• Problem to work on: The material below holds a span beginning at the line with "# ---- helpers" and ending at the line with "what is given". Quote that span exactly, both ends included, and only that span.

• Source records:
■ ■ ■ ■ ■ ■ ■

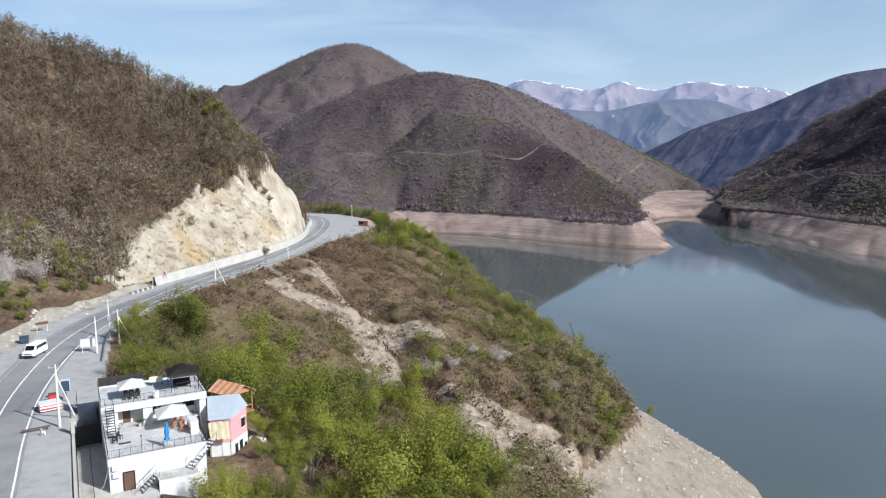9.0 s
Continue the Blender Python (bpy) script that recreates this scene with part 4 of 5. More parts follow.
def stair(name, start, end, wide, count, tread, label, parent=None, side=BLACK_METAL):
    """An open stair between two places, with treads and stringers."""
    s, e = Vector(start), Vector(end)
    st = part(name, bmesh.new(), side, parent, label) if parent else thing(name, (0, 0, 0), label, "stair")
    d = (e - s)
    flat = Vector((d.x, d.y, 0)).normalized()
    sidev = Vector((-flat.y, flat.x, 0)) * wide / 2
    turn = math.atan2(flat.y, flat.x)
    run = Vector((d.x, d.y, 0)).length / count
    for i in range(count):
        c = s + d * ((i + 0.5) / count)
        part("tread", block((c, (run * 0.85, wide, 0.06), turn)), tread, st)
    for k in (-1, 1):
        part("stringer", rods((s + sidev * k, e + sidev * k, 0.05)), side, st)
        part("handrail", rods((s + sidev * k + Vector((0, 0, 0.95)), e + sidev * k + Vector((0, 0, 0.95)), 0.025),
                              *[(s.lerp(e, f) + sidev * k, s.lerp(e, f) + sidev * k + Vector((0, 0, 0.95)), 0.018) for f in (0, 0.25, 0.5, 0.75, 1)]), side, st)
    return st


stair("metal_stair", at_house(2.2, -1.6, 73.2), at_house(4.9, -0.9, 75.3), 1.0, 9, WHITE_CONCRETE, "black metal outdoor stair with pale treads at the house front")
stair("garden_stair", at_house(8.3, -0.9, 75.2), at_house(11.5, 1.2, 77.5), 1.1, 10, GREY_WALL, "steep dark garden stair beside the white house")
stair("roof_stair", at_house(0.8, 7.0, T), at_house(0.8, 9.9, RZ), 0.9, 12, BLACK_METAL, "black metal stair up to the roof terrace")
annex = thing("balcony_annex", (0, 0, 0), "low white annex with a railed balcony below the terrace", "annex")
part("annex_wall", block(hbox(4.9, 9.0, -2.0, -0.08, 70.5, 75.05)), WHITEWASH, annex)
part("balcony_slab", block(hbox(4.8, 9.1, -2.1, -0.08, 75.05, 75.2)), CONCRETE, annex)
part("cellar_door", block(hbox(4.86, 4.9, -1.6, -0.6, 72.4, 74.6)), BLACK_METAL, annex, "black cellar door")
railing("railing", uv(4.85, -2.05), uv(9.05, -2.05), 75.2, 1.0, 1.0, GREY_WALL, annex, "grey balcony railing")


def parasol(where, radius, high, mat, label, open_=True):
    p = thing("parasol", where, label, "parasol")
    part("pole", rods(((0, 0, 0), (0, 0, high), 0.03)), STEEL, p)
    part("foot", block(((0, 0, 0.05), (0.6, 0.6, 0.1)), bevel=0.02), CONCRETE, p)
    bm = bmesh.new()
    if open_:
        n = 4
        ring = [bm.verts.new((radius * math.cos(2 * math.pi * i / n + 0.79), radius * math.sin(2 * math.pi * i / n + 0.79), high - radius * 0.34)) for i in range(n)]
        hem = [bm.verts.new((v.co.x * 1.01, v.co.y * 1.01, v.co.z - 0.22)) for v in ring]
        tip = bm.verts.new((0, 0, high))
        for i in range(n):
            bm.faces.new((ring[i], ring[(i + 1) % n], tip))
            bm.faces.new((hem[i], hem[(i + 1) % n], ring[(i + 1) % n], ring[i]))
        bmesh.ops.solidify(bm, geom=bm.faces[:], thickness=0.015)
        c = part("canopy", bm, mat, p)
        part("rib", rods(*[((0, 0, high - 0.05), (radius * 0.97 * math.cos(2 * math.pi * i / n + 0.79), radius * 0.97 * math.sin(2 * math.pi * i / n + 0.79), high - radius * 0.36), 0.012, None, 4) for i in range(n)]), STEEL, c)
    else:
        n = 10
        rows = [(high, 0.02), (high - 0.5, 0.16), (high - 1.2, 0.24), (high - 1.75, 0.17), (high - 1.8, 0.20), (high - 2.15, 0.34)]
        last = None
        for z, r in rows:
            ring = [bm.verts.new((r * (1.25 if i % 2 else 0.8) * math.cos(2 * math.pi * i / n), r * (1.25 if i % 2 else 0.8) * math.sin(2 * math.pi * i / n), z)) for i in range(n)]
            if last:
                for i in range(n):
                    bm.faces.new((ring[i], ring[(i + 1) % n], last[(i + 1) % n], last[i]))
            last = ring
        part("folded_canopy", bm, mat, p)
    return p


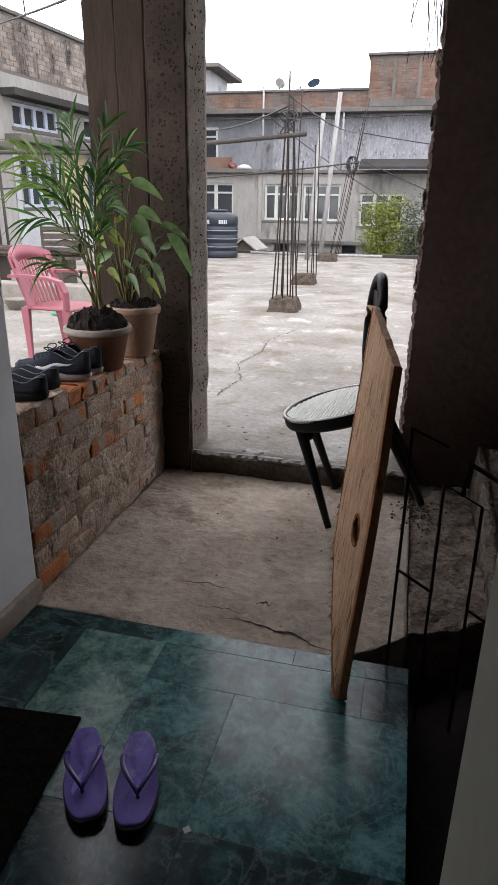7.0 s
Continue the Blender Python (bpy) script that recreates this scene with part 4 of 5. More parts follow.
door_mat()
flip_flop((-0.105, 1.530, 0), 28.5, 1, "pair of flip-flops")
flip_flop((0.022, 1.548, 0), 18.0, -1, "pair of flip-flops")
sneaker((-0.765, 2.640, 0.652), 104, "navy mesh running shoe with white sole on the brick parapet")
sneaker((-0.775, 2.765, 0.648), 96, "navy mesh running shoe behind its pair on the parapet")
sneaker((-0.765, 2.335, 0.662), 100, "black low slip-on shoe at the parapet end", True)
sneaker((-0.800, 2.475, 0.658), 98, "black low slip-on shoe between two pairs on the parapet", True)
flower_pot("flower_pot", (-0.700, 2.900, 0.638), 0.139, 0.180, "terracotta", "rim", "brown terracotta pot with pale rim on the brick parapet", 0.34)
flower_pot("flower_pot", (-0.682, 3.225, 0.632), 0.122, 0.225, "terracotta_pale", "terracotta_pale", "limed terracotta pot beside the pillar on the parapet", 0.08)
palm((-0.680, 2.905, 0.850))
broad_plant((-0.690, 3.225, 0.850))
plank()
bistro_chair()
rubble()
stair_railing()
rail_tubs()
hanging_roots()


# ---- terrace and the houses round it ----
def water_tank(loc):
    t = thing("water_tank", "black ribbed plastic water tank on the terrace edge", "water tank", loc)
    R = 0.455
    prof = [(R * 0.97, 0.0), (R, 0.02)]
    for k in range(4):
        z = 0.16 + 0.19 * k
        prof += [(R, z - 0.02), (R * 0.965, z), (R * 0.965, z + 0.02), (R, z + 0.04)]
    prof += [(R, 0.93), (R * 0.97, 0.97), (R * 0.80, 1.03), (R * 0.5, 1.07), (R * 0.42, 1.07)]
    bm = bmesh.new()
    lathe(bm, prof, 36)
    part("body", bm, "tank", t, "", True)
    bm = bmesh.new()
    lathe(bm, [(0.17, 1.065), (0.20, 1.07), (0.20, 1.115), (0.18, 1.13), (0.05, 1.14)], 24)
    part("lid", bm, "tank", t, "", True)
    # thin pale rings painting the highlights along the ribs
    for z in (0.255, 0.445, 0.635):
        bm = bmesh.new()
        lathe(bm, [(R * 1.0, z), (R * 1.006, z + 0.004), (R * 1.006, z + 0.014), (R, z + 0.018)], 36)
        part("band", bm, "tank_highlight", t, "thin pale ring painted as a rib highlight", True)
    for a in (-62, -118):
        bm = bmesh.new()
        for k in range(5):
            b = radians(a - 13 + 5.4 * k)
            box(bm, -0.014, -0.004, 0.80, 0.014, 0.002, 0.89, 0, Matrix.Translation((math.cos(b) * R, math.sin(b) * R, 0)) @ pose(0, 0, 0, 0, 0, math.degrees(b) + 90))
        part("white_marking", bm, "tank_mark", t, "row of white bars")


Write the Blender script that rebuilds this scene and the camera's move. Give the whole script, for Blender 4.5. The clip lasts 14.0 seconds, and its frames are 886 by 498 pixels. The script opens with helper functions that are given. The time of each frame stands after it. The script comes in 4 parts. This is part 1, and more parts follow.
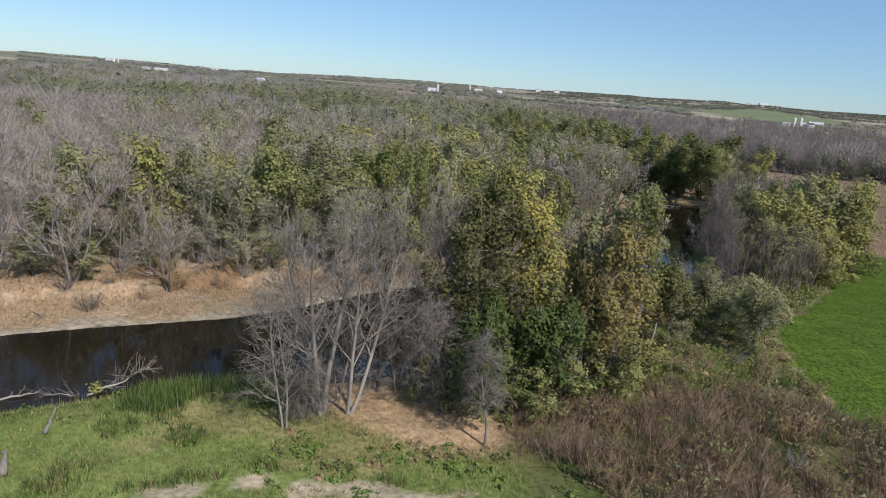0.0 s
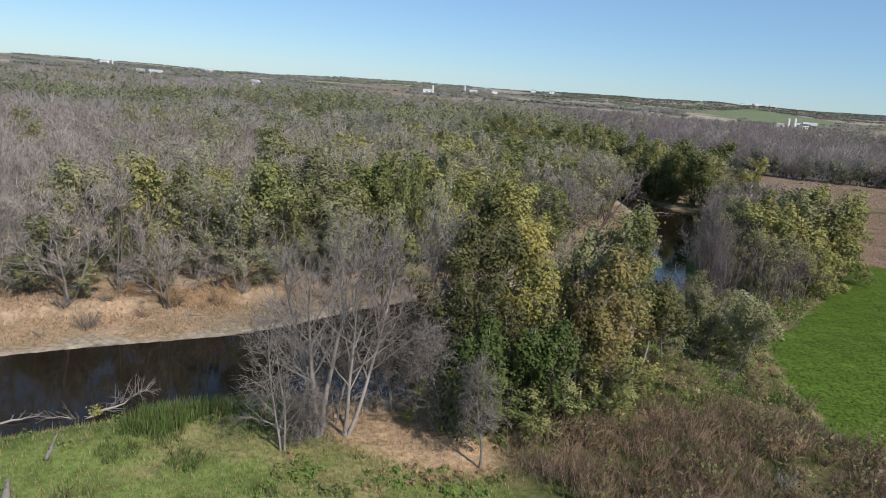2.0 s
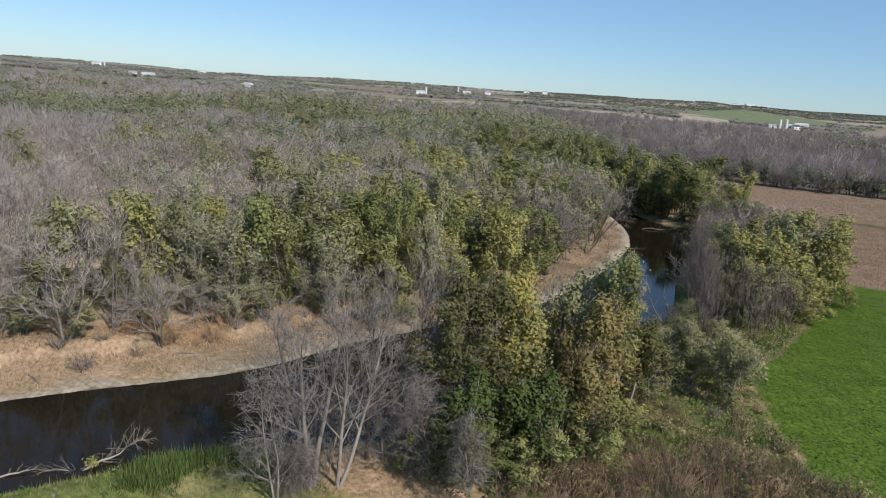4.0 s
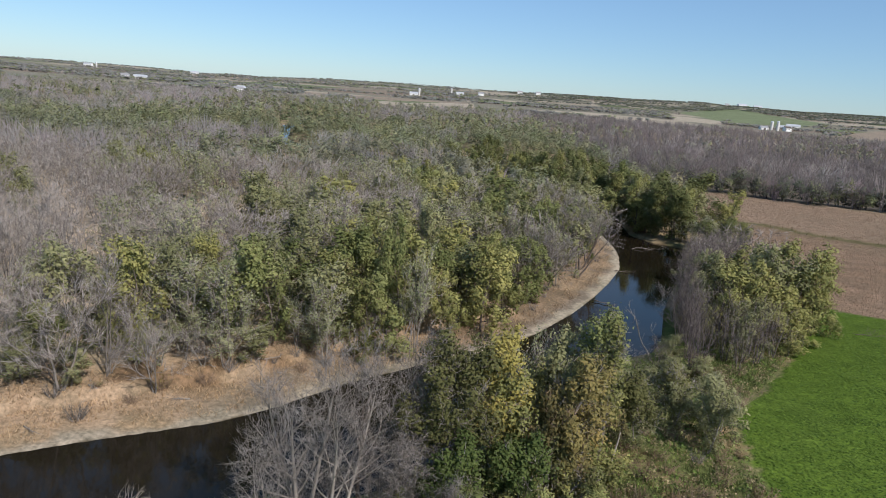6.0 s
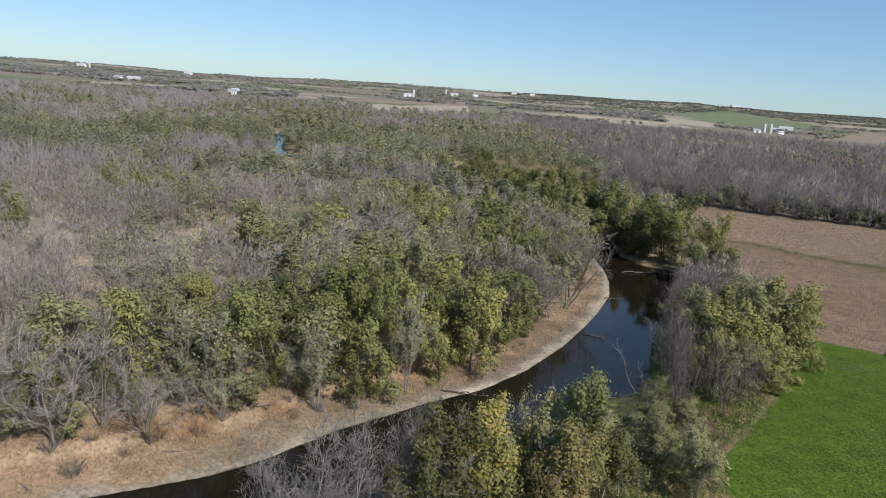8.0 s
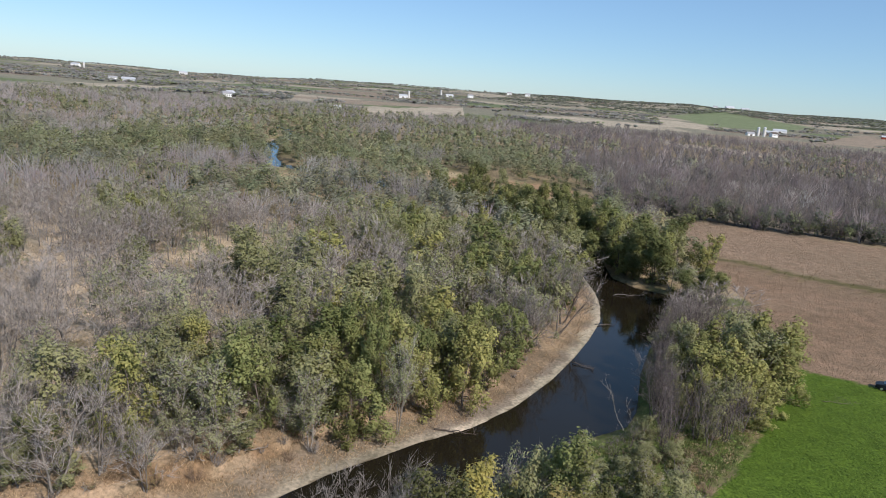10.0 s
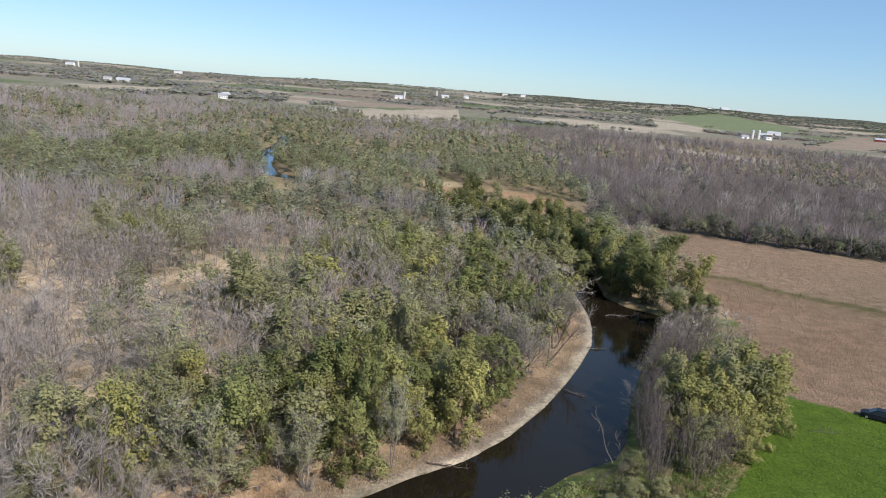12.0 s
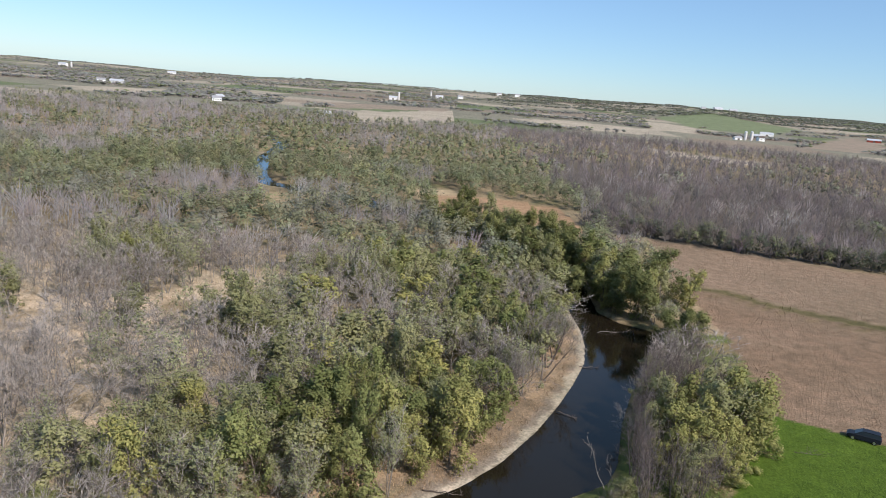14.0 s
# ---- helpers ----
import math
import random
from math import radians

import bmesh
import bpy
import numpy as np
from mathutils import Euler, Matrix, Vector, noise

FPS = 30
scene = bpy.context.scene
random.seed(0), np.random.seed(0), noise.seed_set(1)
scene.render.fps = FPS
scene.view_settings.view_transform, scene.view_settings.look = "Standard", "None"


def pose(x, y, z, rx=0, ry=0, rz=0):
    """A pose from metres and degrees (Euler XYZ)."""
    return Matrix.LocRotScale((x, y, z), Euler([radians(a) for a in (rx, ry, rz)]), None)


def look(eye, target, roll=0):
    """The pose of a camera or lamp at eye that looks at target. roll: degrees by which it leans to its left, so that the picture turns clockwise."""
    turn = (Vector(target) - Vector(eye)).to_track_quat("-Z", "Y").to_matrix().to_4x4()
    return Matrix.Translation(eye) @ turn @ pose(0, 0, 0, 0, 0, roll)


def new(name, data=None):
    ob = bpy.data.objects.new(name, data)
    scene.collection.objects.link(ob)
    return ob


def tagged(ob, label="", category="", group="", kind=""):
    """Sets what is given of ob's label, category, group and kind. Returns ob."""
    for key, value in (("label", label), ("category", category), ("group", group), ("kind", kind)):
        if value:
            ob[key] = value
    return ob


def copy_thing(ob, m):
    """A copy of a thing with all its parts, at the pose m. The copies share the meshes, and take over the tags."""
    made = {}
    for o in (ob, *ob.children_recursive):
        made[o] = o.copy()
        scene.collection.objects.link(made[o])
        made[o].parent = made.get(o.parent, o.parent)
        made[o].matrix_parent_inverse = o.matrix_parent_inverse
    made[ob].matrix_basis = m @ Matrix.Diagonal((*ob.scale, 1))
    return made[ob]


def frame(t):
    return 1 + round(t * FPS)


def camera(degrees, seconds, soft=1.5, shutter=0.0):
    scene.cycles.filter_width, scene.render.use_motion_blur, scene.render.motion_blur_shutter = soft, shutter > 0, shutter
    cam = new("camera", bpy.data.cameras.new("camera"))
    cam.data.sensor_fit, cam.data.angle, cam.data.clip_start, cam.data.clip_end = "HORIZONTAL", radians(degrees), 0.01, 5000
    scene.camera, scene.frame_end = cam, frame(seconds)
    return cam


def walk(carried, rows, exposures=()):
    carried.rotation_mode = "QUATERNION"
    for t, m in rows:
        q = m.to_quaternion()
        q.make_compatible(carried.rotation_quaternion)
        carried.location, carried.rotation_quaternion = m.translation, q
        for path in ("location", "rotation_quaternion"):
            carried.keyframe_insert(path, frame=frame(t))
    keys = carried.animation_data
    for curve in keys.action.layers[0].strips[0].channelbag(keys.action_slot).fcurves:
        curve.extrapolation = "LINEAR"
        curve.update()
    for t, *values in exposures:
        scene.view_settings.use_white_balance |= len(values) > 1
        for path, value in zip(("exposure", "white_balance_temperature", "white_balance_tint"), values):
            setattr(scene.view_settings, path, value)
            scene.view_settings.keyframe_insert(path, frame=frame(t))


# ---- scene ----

■ ■ ■ ■ ■ ■ ■

• Solved problem:
# ---- helpers ----
import math
import random
from math import radians

import bmesh
import bpy
import numpy as np
from mathutils import Euler, Matrix, Vector, noise

FPS = 30
scene = bpy.context.scene
random.seed(0), np.random.seed(0), noise.seed_set(1)
scene.render.fps = FPS
scene.view_settings.view_transform, scene.view_settings.look = "Standard", "None"


def pose(x, y, z, rx=0, ry=0, rz=0):
    """A pose from metres and degrees (Euler XYZ)."""
    return Matrix.LocRotScale((x, y, z), Euler([radians(a) for a in (rx, ry, rz)]), None)


def look(eye, target, roll=0):
    """The pose of a camera or lamp at eye that looks at target. roll: degrees by which it leans to its left, so that the picture turns clockwise."""
    turn = (Vector(target) - Vector(eye)).to_track_quat("-Z", "Y").to_matrix().to_4x4()
    return Matrix.Translation(eye) @ turn @ pose(0, 0, 0, 0, 0, roll)


def new(name, data=None):
    ob = bpy.data.objects.new(name, data)
    scene.collection.objects.link(ob)
    return ob


def tagged(ob, label="", category="", group="", kind=""):
    """Sets what is given of ob's label, category, group and kind. Returns ob."""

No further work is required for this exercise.